-- SUPPLIED DATA --
+-------+
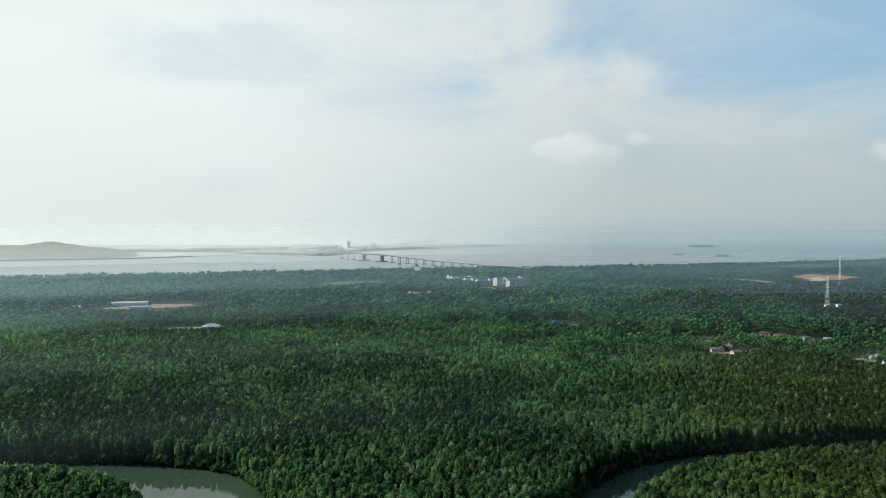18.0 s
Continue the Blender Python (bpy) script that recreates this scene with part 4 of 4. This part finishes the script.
# ---------------------------------------------------------------- rafts and ships
RAFTS = [(48, 2300, 34, 12), (173, 2489, 30, 5), (123, 2581, 14, 6), (185, 2405, 26, 5), (222, 2375, 28, 6), (282, 2412, 22, 5), (-86, 2262, 40, 12), (27, 2450, 12, 5), (-165, 2215, 16, 6), (330, 2440, 20, 5)]
for rx_, ry_, L, W in RAFTS:
    t = thing("fish_farm_raft", pose(rx_, ry_, 0, 0, 0, -12), "dark timber fish farm raft floating in the strait", "raft", "fish farm rafts")
    for k in range(5):
        part("beam", mesh("beam", *box(-L / 2, L / 2, -W / 2 + k * W / 4 - 0.5, -W / 2 + k * W / 4 + 0.5, -0.3, 0.7), M_RAFT), t)
    for k in range(7):
        part("crossbeam", mesh("crossbeam", *box(-L / 2 + k * L / 6 - 0.5, -L / 2 + k * L / 6 + 0.5, -W / 2, W / 2, 0.65, 1.1), M_RAFT), t)
    hut = part("hut", mesh("hut", *walls(5, 3.5, 2.6, 0, 0), M_RAFT), t, "small dark hut on a raft", at=pose(L * 0.25, 0, 1.1))
    part("hut_roof", mesh("hut_roof", *prism(5, 3.5, 2.6, 3.7, 0.4, 0.12), M_R_GREY), hut)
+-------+
-- WHAT THE EXERCISE ASKS --
Are you able to set down all the lines above exactly, without any pictures?

-- SOLUTION TO THE EXERCISE --
18.0 s
Continue the Blender Python (bpy) script that recreates this scene with part 4 of 4. This part finishes the script.
# ---------------------------------------------------------------- rafts and ships
RAFTS = [(48, 2300, 34, 12), (173, 2489, 30, 5), (123, 2581, 14, 6), (185, 2405, 26, 5), (222, 2375, 28, 6), (282, 2412, 22, 5), (-86, 2262, 40, 12), (27, 2450, 12, 5), (-165, 2215, 16, 6), (330, 2440, 20, 5)]
for rx_, ry_, L, W in RAFTS:
    t = thing("fish_farm_raft", pose(rx_, ry_, 0, 0, 0, -12), "dark timber fish farm raft floating in the strait", "raft", "fish farm rafts")
    for k in range(5):
        part("beam", mesh("beam", *box(-L / 2, L / 2, -W / 2 + k * W / 4 - 0.5, -W / 2 + k * W / 4 + 0.5, -0.3, 0.7), M_RAFT), t)
    for k in range(7):
        part("crossbeam", mesh("crossbeam", *box(-L / 2 + k * L / 6 - 0.5, -L / 2 + k * L / 6 + 0.5, -W / 2, W / 2, 0.65, 1.1), M_RAFT), t)
    hut = part("hut", mesh("hut", *walls(5, 3.5, 2.6, 0, 0), M_RAFT), t, "small dark hut on a raft", at=pose(L * 0.25, 0, 1.1))
    part("hut_roof", mesh("hut_roof", *prism(5, 3.5, 2.6, 3.7, 0.4, 0.12), M_R_GREY), hut)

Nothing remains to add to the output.